# Source excerpt start
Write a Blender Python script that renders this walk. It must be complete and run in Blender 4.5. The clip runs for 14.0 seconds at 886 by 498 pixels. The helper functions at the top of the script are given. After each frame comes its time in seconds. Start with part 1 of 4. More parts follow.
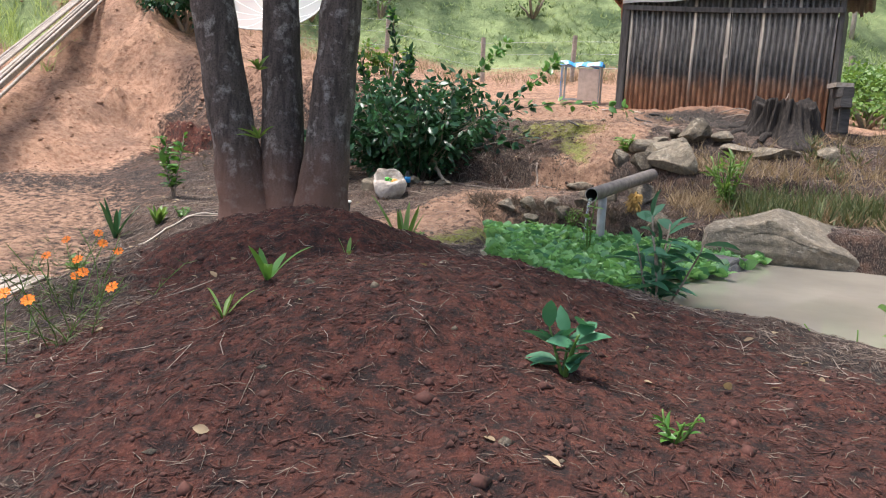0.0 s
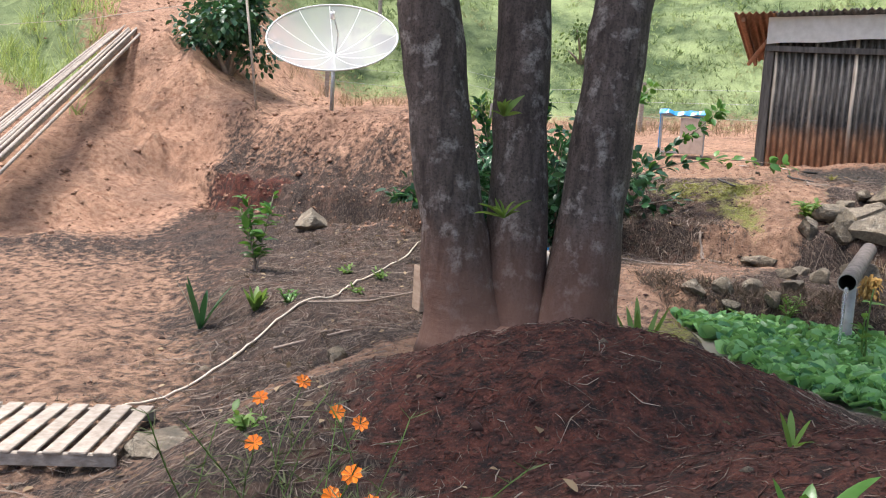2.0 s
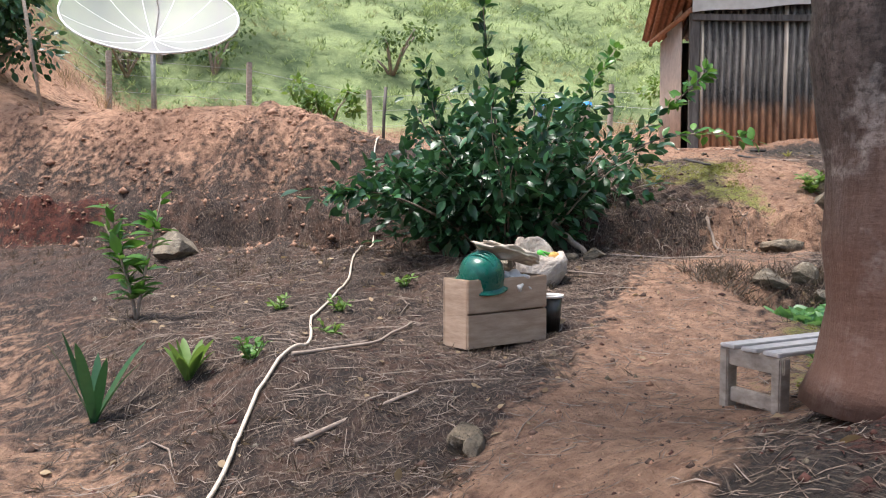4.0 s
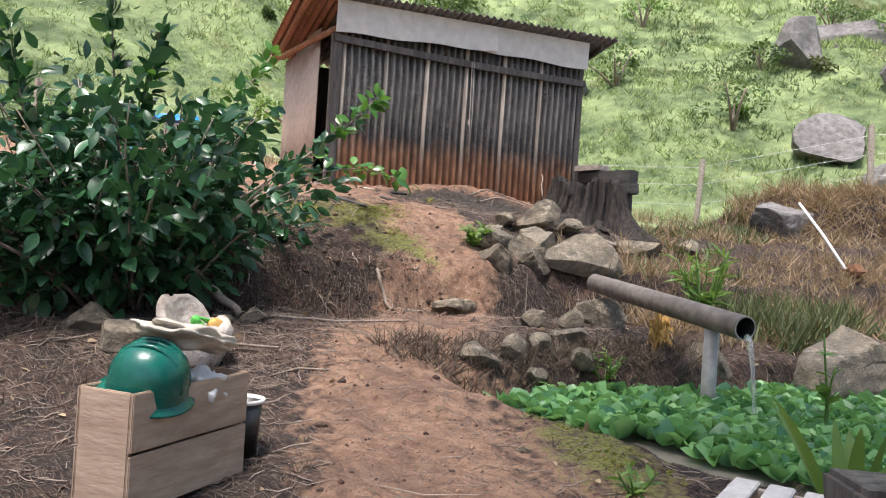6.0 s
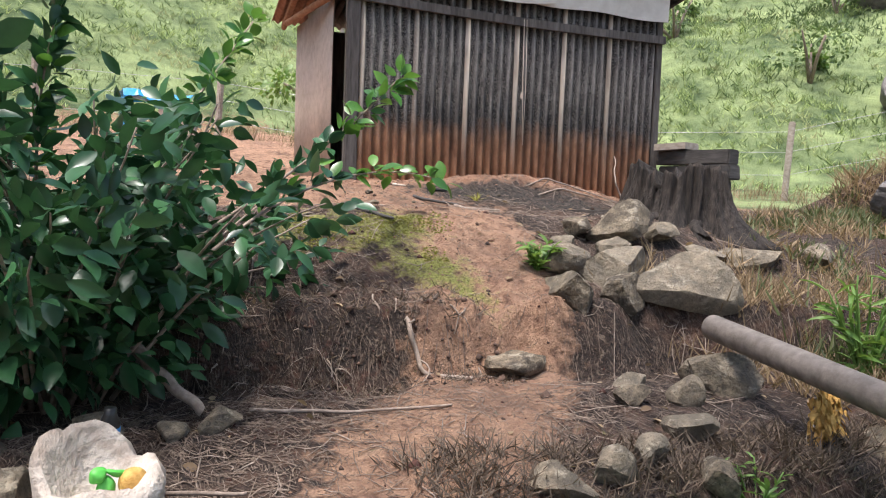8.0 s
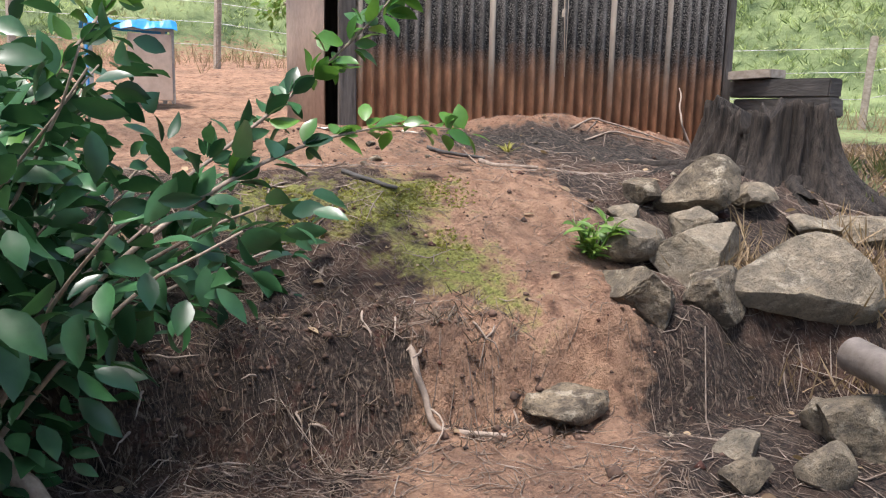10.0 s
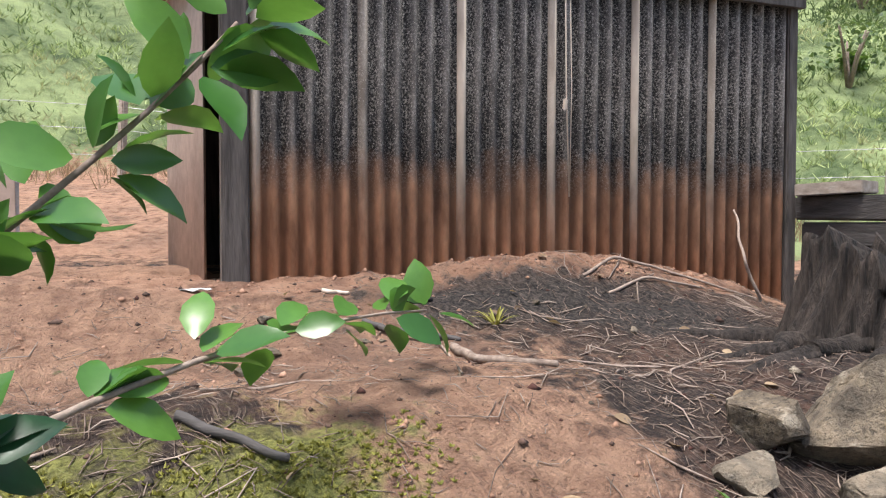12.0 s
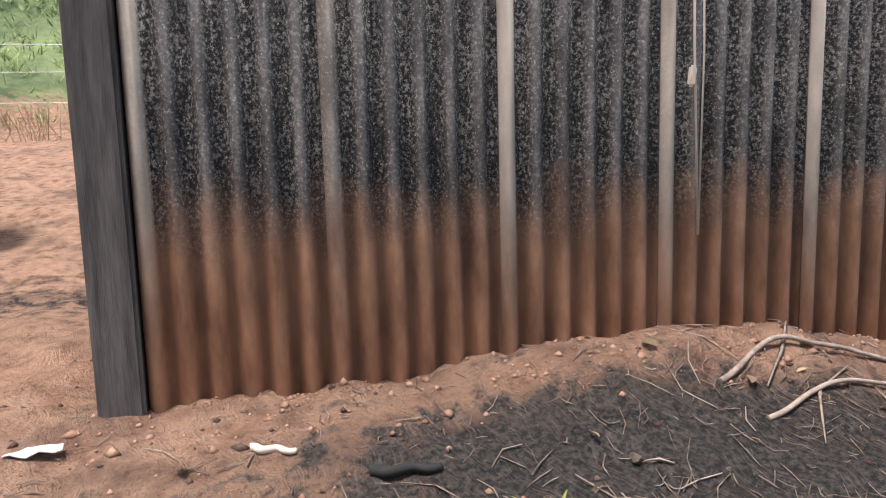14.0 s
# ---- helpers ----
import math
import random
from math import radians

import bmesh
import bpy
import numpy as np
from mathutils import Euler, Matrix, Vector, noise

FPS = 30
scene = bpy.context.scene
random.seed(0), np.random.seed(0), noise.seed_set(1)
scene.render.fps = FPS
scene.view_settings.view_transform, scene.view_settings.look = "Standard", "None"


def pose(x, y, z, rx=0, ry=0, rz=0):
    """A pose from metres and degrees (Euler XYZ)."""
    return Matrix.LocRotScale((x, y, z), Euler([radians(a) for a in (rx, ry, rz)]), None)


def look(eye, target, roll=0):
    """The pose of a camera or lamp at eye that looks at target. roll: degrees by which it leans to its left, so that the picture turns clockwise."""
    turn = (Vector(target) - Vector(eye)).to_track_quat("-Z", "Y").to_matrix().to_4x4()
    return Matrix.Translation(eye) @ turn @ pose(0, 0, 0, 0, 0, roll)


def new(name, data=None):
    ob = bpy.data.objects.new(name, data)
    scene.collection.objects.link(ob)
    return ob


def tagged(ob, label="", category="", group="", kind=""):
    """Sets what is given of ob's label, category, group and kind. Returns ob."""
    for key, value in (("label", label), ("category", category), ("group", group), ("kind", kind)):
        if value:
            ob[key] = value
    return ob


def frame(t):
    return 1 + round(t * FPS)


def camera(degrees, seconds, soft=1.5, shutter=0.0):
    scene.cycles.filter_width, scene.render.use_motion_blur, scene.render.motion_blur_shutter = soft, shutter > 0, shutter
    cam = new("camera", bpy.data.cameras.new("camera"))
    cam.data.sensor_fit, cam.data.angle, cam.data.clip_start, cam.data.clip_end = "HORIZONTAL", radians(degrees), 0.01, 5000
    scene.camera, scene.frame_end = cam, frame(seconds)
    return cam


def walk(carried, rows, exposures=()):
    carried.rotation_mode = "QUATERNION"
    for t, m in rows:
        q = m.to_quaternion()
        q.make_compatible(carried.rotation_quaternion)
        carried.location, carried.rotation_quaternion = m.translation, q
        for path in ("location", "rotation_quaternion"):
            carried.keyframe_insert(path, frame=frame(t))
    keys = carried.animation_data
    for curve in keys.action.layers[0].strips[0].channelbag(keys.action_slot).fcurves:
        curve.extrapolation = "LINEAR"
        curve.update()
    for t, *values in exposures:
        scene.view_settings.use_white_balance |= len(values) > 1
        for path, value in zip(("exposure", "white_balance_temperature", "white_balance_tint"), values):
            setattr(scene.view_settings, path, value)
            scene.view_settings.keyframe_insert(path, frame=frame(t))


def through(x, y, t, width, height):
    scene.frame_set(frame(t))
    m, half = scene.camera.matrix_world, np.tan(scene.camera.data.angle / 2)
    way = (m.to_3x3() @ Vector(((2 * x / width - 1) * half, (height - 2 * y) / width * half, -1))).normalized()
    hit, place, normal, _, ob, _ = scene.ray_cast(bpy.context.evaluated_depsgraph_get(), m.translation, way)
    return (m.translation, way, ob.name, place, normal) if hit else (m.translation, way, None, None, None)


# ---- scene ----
cam = camera(57.8, 14.0, soft=1.1)
PATH = [
    (0, (0.301, -0.498, 1.52), (0.24, 1.473, 1.186), 2.8),
    (0.5, (-0.212, 0.098, 1.509), (-0.317, 2.079, 1.25), 0.4),
    (1, (-0.797, 0.592, 1.543), (-0.884, 2.585, 1.39), 1.0),
    (1.5, (-1.368, 1.215, 1.565), (-1.464, 3.202, 1.367), 2.0),
    (2, (-1.932, 1.958, 1.537), (-1.968, 3.945, 1.318), 3.3),
    (2.2, (-2.238, 2.234, 1.495), (-2.243, 4.22, 1.259), 3.5),
    (4.3, (-4.15, 5.645, 0.848), (-3.473, 7.524, 0.755), -0.1),
    (4.5, (-4.238, 5.915, 0.822), (-3.472, 7.761, 0.741), 0.2),
    (5, (-4.387, 6.534, 0.926), (-3.301, 8.212, 0.865), 1.3),
    (5.5, (-4.121, 7.06, 0.955), (-2.901, 8.644, 0.894), 1.2),
    (6, (-3.802, 7.462, 1.053), (-2.328, 8.814, 1.038), 3.7),
    (6.5, (-3.31, 7.918, 1.083), (-1.707, 9.113, 1.045), 2.1),
    (7, (-2.788, 8.303, 1.227), (-1.307, 9.645, 1.172), 0.0),
    (7.5, (-2.488, 8.857, 1.379), (-1.147, 10.339, 1.308), 1.4),
    (7.7, (-2.39, 8.939, 1.47), (-1.011, 10.386, 1.39), 2.2),
    (9.8, (-1.153, 10.038, 1.783), (0.201, 11.478, 1.476), 1.1),
    (10, (-0.994, 10.247, 1.84), (0.342, 11.701, 1.519), 1.2),
    (10.5, (-0.603, 10.84, 1.909), (0.702, 12.339, 1.686), 1.8),
    (11, (-0.1, 11.326, 1.891), (1.298, 12.737, 1.654), -0.8),
    (11.5, (0.373, 11.846, 1.951), (1.8, 13.239, 1.792), -0.5),
    (12, (0.829, 12.211, 2.091), (2.266, 13.601, 2.023), 0.1),
    (12.5, (1.497, 12.493, 2.151), (2.958, 13.859, 2.116), 1.1),
    (13, (1.879, 12.894, 2.21), (3.22, 14.373, 2.091), 3.9),
    (13.5, (2.186, 13.196, 2.53), (3.43, 14.733, 2.227), 2.9),
    (14, (2.48, 13.415, 2.651), (3.691, 14.98, 2.361), -1.6),
]
walk(cam, [(t, look(eye, target, roll)) for t, eye, target, roll in PATH])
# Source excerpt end
### Goal:
Of the lines above, how many hold the word "pose"? Say the number alone.

### The reply:
4